Thursday, October 02, 2014

Links & Reviews

- The DPLA has received a $999,485 grant from the IMLS to fund an expansion of the DPLA's service hubs network.

- Mozart's manuscript score of his Piano Sonata in A has been found at the National Szechenyi Library in Budapest.

- Martha Carlin writes in the TLS about a ~1643 manuscript description of Southwark which mentions Shakespeare and his contemporaries having carved their names into the panelled walls of the Tabard Inn.

- The Telegraph reports on the restoration of Mrs. Gaskell's house and gardens.

- Over at Aeon, David Armitage and Jo Guldi ask "how did history abdicate its role of inspiring the longer view?"

- A new exhibition has launched at Harvard's Houghton Library, "InsideOUT: Contemporary Bindings of Private Press Books."

- From Amanda French, "On some books in Edna St. Vincent Millay's library."

- Historian James McPherson talks books for the NYT's "By the Books" feature.
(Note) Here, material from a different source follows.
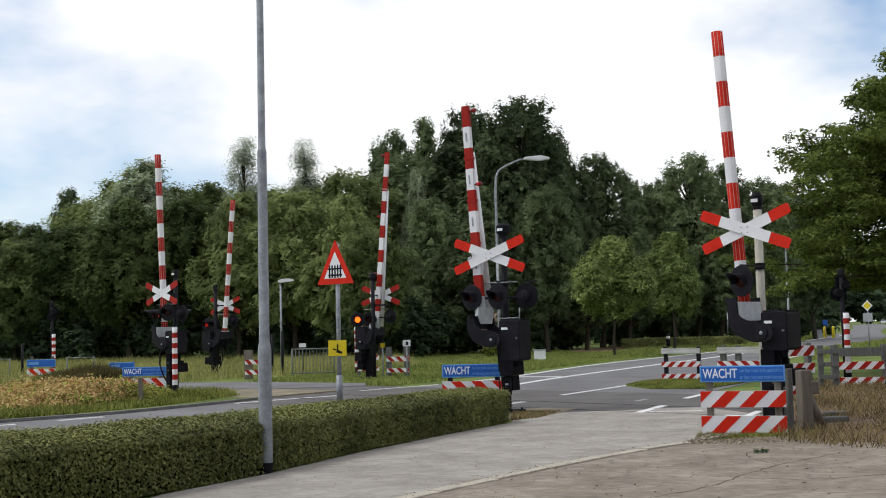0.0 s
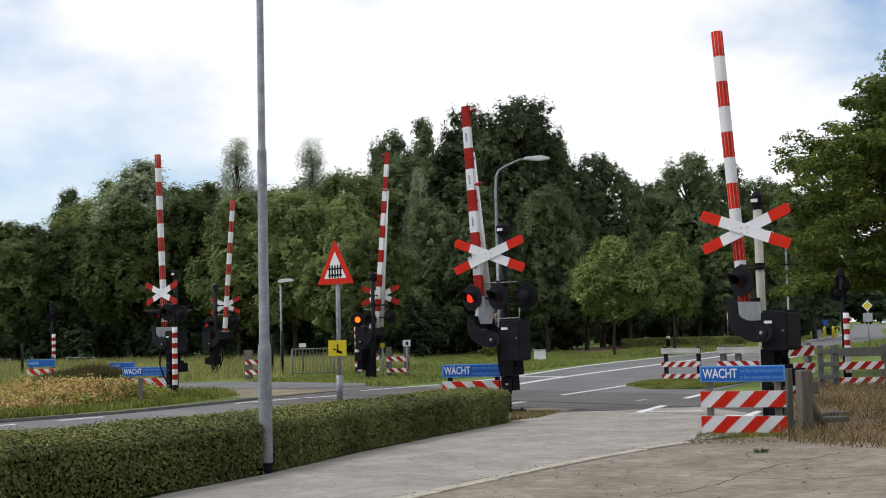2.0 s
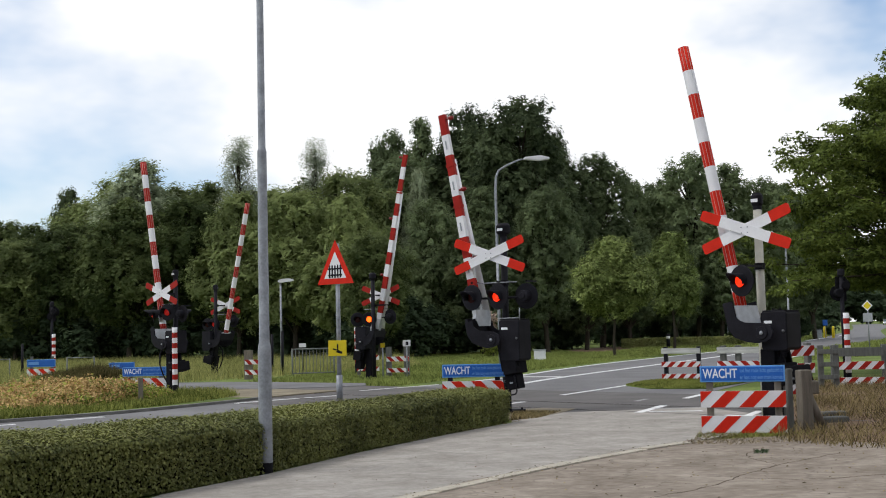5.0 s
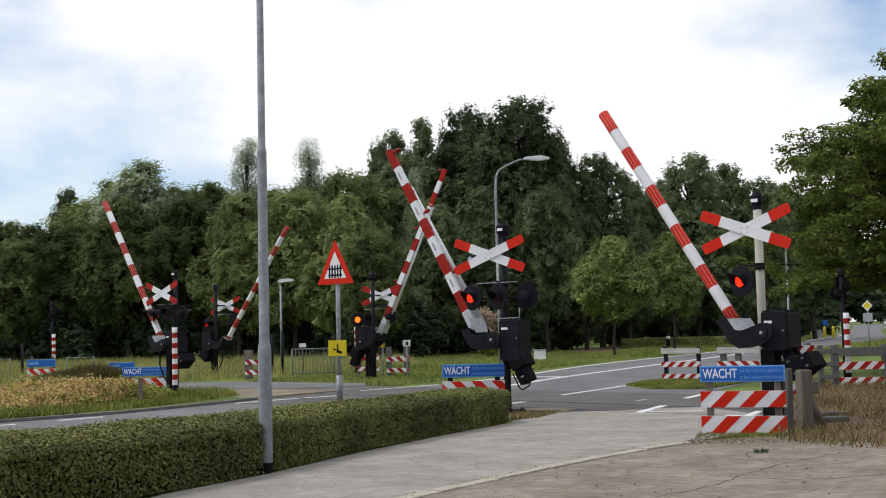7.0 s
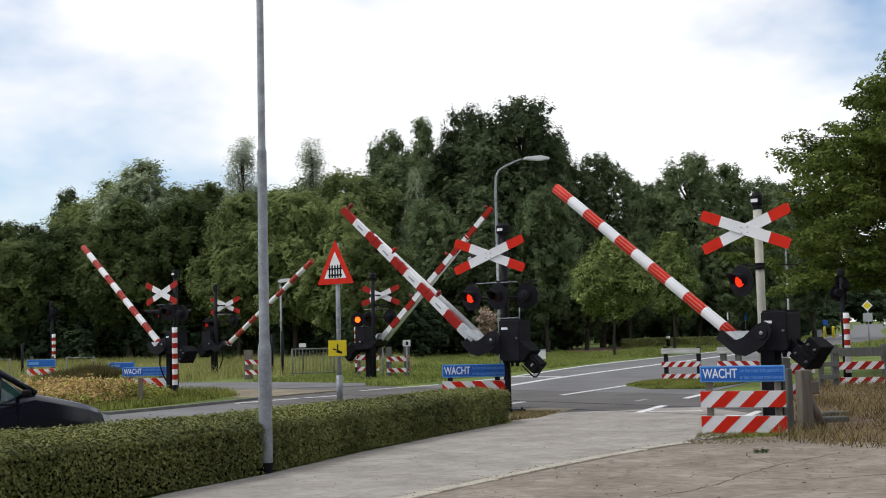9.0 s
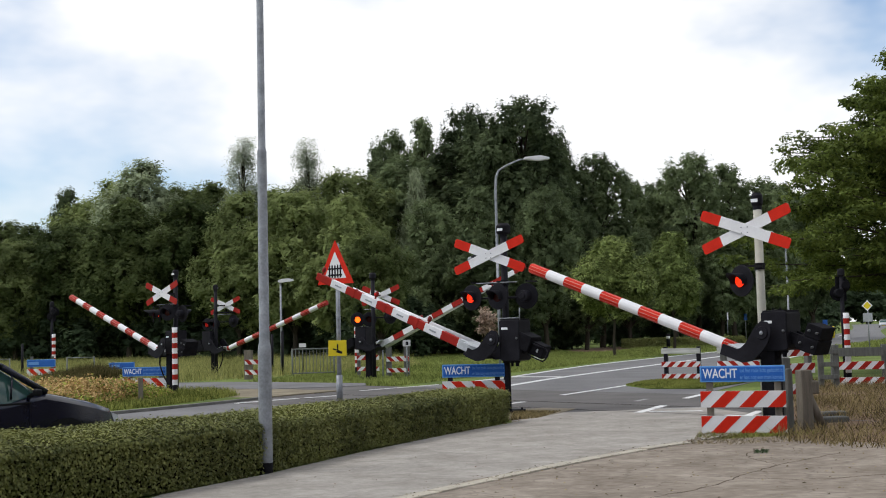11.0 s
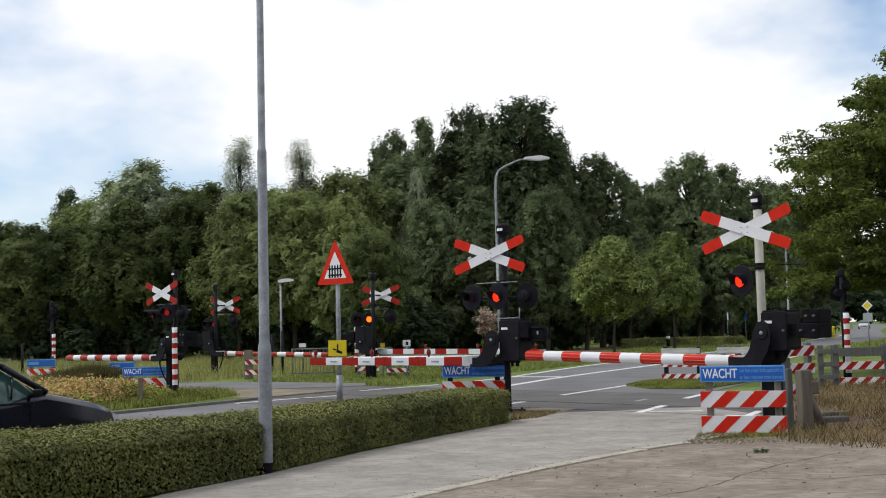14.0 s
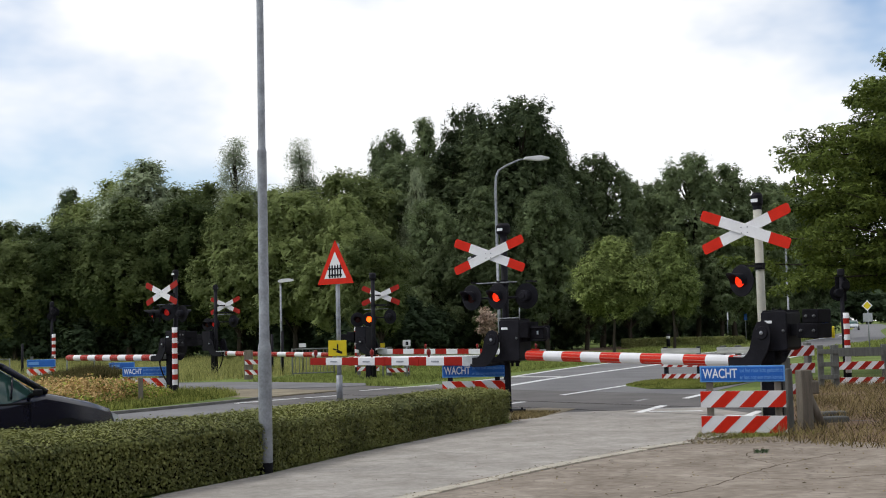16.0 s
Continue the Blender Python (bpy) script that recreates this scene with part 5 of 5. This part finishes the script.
def inside(pts, poly):
    poly = np.array([tuple(p) for p in poly])
    x, y = pts[:, 0], pts[:, 1]
    c = np.zeros(len(pts), bool)
    j = len(poly) - 1
    for i in range(len(poly)):
        xi, yi, xj, yj = *poly[i], *poly[j]
        c ^= ((yi > y) != (yj > y)) & (x < (xj - xi) * (y - yi) / (yj - yi + 1e-12) + xi)
        j = i
    return c


ROAD_POLY = [tuple(p) for p in ne] + [tuple(p) for p in reversed(fe)]
CROSS_POLY = [along(-6.2, -3.2), along(14.0, -3.2), along(14.0, 3.2), along(-6.2, 3.2)]
cyc = smooth_line([(-26, 4), (-14.5, 24), (-10.2, 32.2), (-8.6, 35.4), (-7.9, 37.0)], 6)
CYC_POLY = [(p.x - 1.35, p.y + 0.7) for p in cyc] + [(p.x + 1.35, p.y - 0.7) for p in reversed(cyc)]


def grass(name, n, poly, h, w, mat, seed, label, lean=0.35, clump=0.0, bare=None, z=0.0):
    rng = np.random.default_rng(seed)
    pa = np.array(poly)
    lo, hi = pa.min(0), pa.max(0)
    pts = rng.uniform(lo, hi, (n * 3, 2))
    pts = pts[inside(pts, poly)][:n]
    for q in (ROAD_POLY, CROSS_POLY, CYC_POLY, path_out, BARE, APRON) if bare is None else bare:
        pts = pts[~inside(pts, q)]
    k = np.array([0.7 + 0.6 * noise.noise(Vector((p[0] * 0.8, p[1] * 0.8, seed))) for p in pts]) if len(pts) < 120000 else np.ones(len(pts))
    if clump:
        sel = k > 0.7 - clump * 0.25
        pts, k = pts[sel], k[sel]
    hs = rng.uniform(h[0], h[1], len(pts)) * np.clip(k, 0.3, 1.4)
    ob = new(name, blade_mesh(name, np.column_stack([pts, np.full(len(pts), z)]), hs, rng.uniform(w[0], w[1], len(pts)), mat, rng, lean))
    return tagged(ob, label, "grass", kind="stuff")


grass("meadow_grass", 115000, [(-34, 40), (-17, 26), (-10.3, 30), (-10, 36), (-3.4, 43), (-1, 48), (-4, 74), (-40, 74)], (0.25, 0.65), (0.012, 0.03), MEADOW, 61, "tall yellow-green meadow grass before the wood")
grass("reed_grass", 24000, [(-12.4, 35.2), (-9.6, 33.6), (-9.9, 36.6), (-12.3, 38.3)], (0.5, 0.8), (0.02, 0.04), REED, 70, "brown-green reeds behind the shrub bed", 0.2)
grass("verge_grass", 24000, [(-9.6, 19.5), (-7.8, 21.4), (-6.7, 22.8), (-5.95, 24.1), (-5.2, 26.3), (-4.9, 27.6), (-5.6, 29.2), (-6.6, 30.2), (-7.3, 30.0), (-6.9, 27.5), (-7.2, 25.8), (-9.2, 23.3), (-11.5, 21.0)], (0.04, 0.26), (0.012, 0.028), WILD, 62, "wild yellow-green verge grass beside the kerb", 0.35, 0, (), 0.06)
grass("lawn_grass", 110000, [(-6.5, 35), (-1.6, 31.0), (4.5, 44), (12, 60), (14, 72), (-3, 72), (-4, 44)], (0.05, 0.2), (0.02, 0.05), GRASS, 63, "mown green grass on the far verge")
grass("island_grass", 30000, ISLAND, (0.03, 0.09), (0.012, 0.03), WILD, 64, "strip of grass before the plank fence", 0.35, 0, (), 0.03)
grass("far_grass", 50000, [(10, 62), (14, 62), (22, 78), (40, 118), (30, 118), (10, 78)], (0.08, 0.25), (0.05, 0.1), GRASS, 65, "green verge along the far road")
grass("right_verge_grass", 30000, [(13.5, 44), (20, 50), (40, 90), (36, 92), (19, 60)], (0.08, 0.3), (0.04, 0.08), GRASS, 66, "green verge on the near side of the far road")
grass("dry_weeds", 42000, [(4.2, 15.0), (4.1, 14.3), (4.5, 13.6), (5.2, 13.1), (6.5, 13.0), (10.5, 13.6), (14, 26), (9.0, 29), (6.7, 23), (5.2, 17.3)], (0.04, 0.24), (0.008, 0.018), DRY, 67, "low brown dry weeds on bare earth", 0.6, 0.6, ())
grass("tall_dry_grass", 7000, [(5.75, 14.9), (6.6, 14.0), (8.8, 20), (8.1, 21.5), (7.1, 17.5)], (0.3, 0.8), (0.006, 0.014), DRY, 71, "tall straw coloured dry grass beside the fence", 0.3, 1.2, ())
grass("green_weeds", 1100, [(3.2, 15.0), (4.6, 14.95), (5.0, 15.5), (3.4, 15.75)], (0.03, 0.12), (0.008, 0.02), WILD, 68, "small green weeds at the sign's foot", 0.6, 1, ())
grass("sign_foot_weeds", 1700, [(2.95, 14.3), (3.35, 15.6), (4.6, 15.8), (4.3, 14.3), (3.5, 14.1)], (0.015, 0.055), (0.006, 0.012), DRY, 74, "dry trampled grass at the sign's foot", 0.9, 1.0, (), 0.02)
grass("weed_tuft", 80, [(3.42, 13.1), (3.5, 13.4), (3.66, 13.4), (3.58, 13.1)], (0.02, 0.055), (0.012, 0.025), LEAF_SHRUB, 75, "small green weed in the paving", 0.9, 0, (), 0.02)
grass("edging_weeds", 420, [(-1.0, 9.2), (0.6, 11.55), (2.0, 13.35), (3.3, 14.7), (3.2, 14.9), (1.9, 13.6), (0.5, 11.8), (-1.1, 9.35)], (0.015, 0.05), (0.006, 0.014), WILD, 72, "tiny weeds growing along the edging stones", 0.9, 1.6, ())
grass("hedge_foot_litter", 5000, [(-2.75, 10.9), (-1.95, 12.3), (-1.1, 14.3), (0.0, 16.4), (1.1, 18.3), (1.4, 19.2), (1.25, 19.3), (0.9, 18.4), (-0.15, 16.45), (-1.25, 14.4), (-2.1, 12.4), (-2.85, 11.0)], (0.01, 0.05), (0.008, 0.02), DRY, 73, "dry leaves and dirt along the hedge foot", 1.2, 0, (), 0.022)
grass("hedge_end_weeds", 3000, [(1.0, 18.6), (1.5, 19.0), (2.0, 20.4), (1.2, 20.8)], (0.02, 0.1), (0.008, 0.02), DRY, 69, "dry weeds at the hedge end", 0.7, 0, (), 0.02)


def ground_litter(name, n, poly, z, size, mat, seed, label):
    """Small crumbs, pebbles and dry leaf bits lying flat."""
    rng = np.random.default_rng(seed)
    lo, hi = np.array(poly).min(0), np.array(poly).max(0)
    pts = rng.uniform(lo, hi, (n * 3, 2))
    pts = pts[inside(pts, poly)][:n]
    cs = np.column_stack([pts, np.full(len(pts), z)])
    ob = new(name, leaf_mesh(name, cs, np.array([0, 0, 1.0]) + rng.normal(0, 0.15, (len(pts), 3)), rng.uniform(*size, len(pts)), mat, rng, 0.7))
    return tagged(ob, label, "litter", kind="stuff")


EDGE_BAND = [(-1.6, 8.3), (-0.3, 10.25), (0.6, 11.5), (2.0, 13.3), (3.3, 14.55), (3.1, 14.85), (1.95, 13.65), (0.5, 11.85), (-0.4, 10.55), (-1.8, 8.5)]
ground_litter("dry_litter", 420, [(-1, 8), (0.6, 11.6), (3.2, 14.7), (6, 14.6), (6, 9), (2, 7)], 0.024, (0.012, 0.04), DRY, 81, "dry leaf bits and crumbs on the paving")
ground_litter("dark_litter", 220, [(-3, 9), (0, 16), (1.2, 19.8), (4.4, 20), (4.6, 15), (5.5, 10), (2, 7.5), (-2, 8)], 0.027, (0.01, 0.03), EARTH, 82, "dark dirt crumbs on path and paving")
ground_litter("sand_crumbs", 1500, EDGE_BAND, 0.034, (0.01, 0.035), SAND, 83, "sand and grit spilled over the edging stones")


# ---- what moves
def lit(which, t):
    f = ((t - 0.06) / (0.657 if which == "near" else 0.655)) % 1.0
    if which.startswith("mid"):
        if t < 1.9:
            return False
        which = which[4:]
    if which == "near":
        return 0.07 < f < 0.66
    right = f < 0.592
    return right if which == "right" else not right


def motions():
    for arm, (x, y, z), angles in BOOMS:
        walk(arm, [(t, pose(x, y, z, 0, -a, 0)) for t, a in zip(TIMES, angles)])
    for bulb, which, off, on_at in BULBS:
        rows, state = [], None
        for i in range(0, 481):
            t = i / 30
            on = lit(which, t)
            if state is None or i == 480:
                rows.append((t, pose(*(on_at if on else off))))
            elif on != state:
                rows.append(((i - 1) / 30, pose(*(on_at if state else off))))
                rows.append((t, pose(*(on_at if on else off))))
            state = on
        clean = []
        for r in rows:
            if not clean or frame(r[0]) > frame(clean[-1][0]):
                clean.append(r)
        walk(bulb, clean)
    # the wind leans the trees, the thin pale ones most
    for tree, x, y, turn, lean, phase in SWAY:
        rows = []
        for i in range(33):
            t = i * 0.5
            gust = 0.55 * math.sin(t * 0.4 + 0.3 * phase) + 0.45 * math.sin(t * 1.9 + phase) - 0.055 * t * (lean > 1)
            rows.append((t, pose(x, y, 0, lean * 0.3 * math.sin(t * 1.3 + phase), lean * gust, 0) @ pose(0, 0, 0, 0, 0, turn)))
        walk(tree, rows)
    for bough, phase in BOUGHS:
        walk(bough, [(i * 0.4, pose(0, 0, 0, 0.5 * math.sin(i * 0.62 + phase), 0.55 * math.sin(i * 0.8 + phase * 1.7), 0.7 * math.sin(i * 0.5 + phase))) for i in range(41)])
    stop = Vector((-4.13, 13.0))
    way = Vector((0.54, 0.84)).normalized()
    nose = 2.13
    rows = []
    for t, back in ((0.0, 46.0), (4.0, 22.0), (6.0, 9.0), (7.0, 4.2), (7.5, 2.45), (8.0, 1.14), (8.2, 0.82), (8.4, 0.55), (8.6, 0.36), (8.8, 0.22), (9.0, 0.13), (9.2, 0.09), (10.0, 0.04), (11.3, 0.0), (16.0, 0.0)):
        p = stop - way * (back + nose)
        rows.append((t, pose(p.x, p.y, 0.012, 0, 0, HEAD)))
    walk(CAR, rows)
    rows = []
    for t, x, y in ((0.0, 148.0, 392.0), (8.0, 103.0, 270.0), (11.3, 82.2, 218.2), (12.5, 77.1, 208.4), (13.5, 72.4, 199.1), (15.0, 65.6, 184.3), (16.0, 61.9, 176.3)):
        rows.append((t, pose(x, y, 0.012, 0, 0, -112)))
    walk(FAR_CAR, rows)


motions()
- The winners of the 2014 National Collegiate Book-Collecting Contest have been announced.

- An IMLS grant will fund the digitization of nearly 200 rare volumes from the Clark Art Institute's Julius S. Held Collection of Rare Books.

- Steve Moyer has a piece in the current issue of Humanities about artist John Gould and Ralph Nicholson Ellis, Jr., whose efforts to collect Gould's works nearly bankrupted him.

- The Boston Globe highlights the coming installation of a Poe statue in Boston, and BU professor Paul Lewis' long push to get the city to recognize Poe as a native son.

- Speaking of Poe, Susan Jaffe Tane spoke to FB&C about her collection of Poe, some of which is currently on display at the Grolier Club.

- A collection of Ray Bradbury's books, art, ephemera, &c. made $493,408 at auction last week.

- Arion Press, for their one-hundredth publication, will produce a new fine-press edition of Whitman's Leaves of Grass.

- News in June, but new to me: Bowdoin College has acquired a 328-volume collection of Sarah Wyman Whitman bindings, donated by collector Jean Paul Michaud.

- The NYT Arts Beat blog reported that some reviewers received copies of an ARC of Anthony Horowitz's new book Moriarty containing authorial back-and-forth with copy editors.

- The Royal College of Physicians will host a 2016 exhibition titled "Scholar, courtier, magician: the lost library of John Dee."

- Hannah Bailey guest-posts at The Junto about the importance of French archives for early American historians.

- Three 17th-century Japanese scrolls are now available digitally through the Princeton University Digital Library.

- First Folio thief Raymond Scott is back in the news after the prison where he committed suicide has come under scrutiny for not providing better mental health care. More coverage from the BBC and ChronicleLive.

- Also at The Junto, Sara Georgini provides an inside look at the process that goes into creating the Adams Papers editorial project volumes.

- From Jim Ambuske at the Scholars' Lab blog, "Visualizing Early America through MapScholar and Beyond."

- Author James Patterson plans to donate £130,000 to more than 70 independent bookshops across the UK. The funds will be used to promote programs designed to "inspire children to become lifelong readers."

- From Rare Books Digest, "Rare, Signed and Forged," in which the author lays out some suggested criteria for buying (or selling) signed books.

Reviews

- Michael Farquhar's Secret Lives of the Tsars; review by Hank Cox in the WaPo.

- Ellen T. Harris' George Friedrich Handel: A Life with Friends; review by Weston Williams in the CSM.

- S.C. Gwynne's Rebel Yell; review by Allen Guelzo in the WSJ.

- Robert Darnton's Censors at Work; review by Felipe Fernández-Armesto in the WSJ.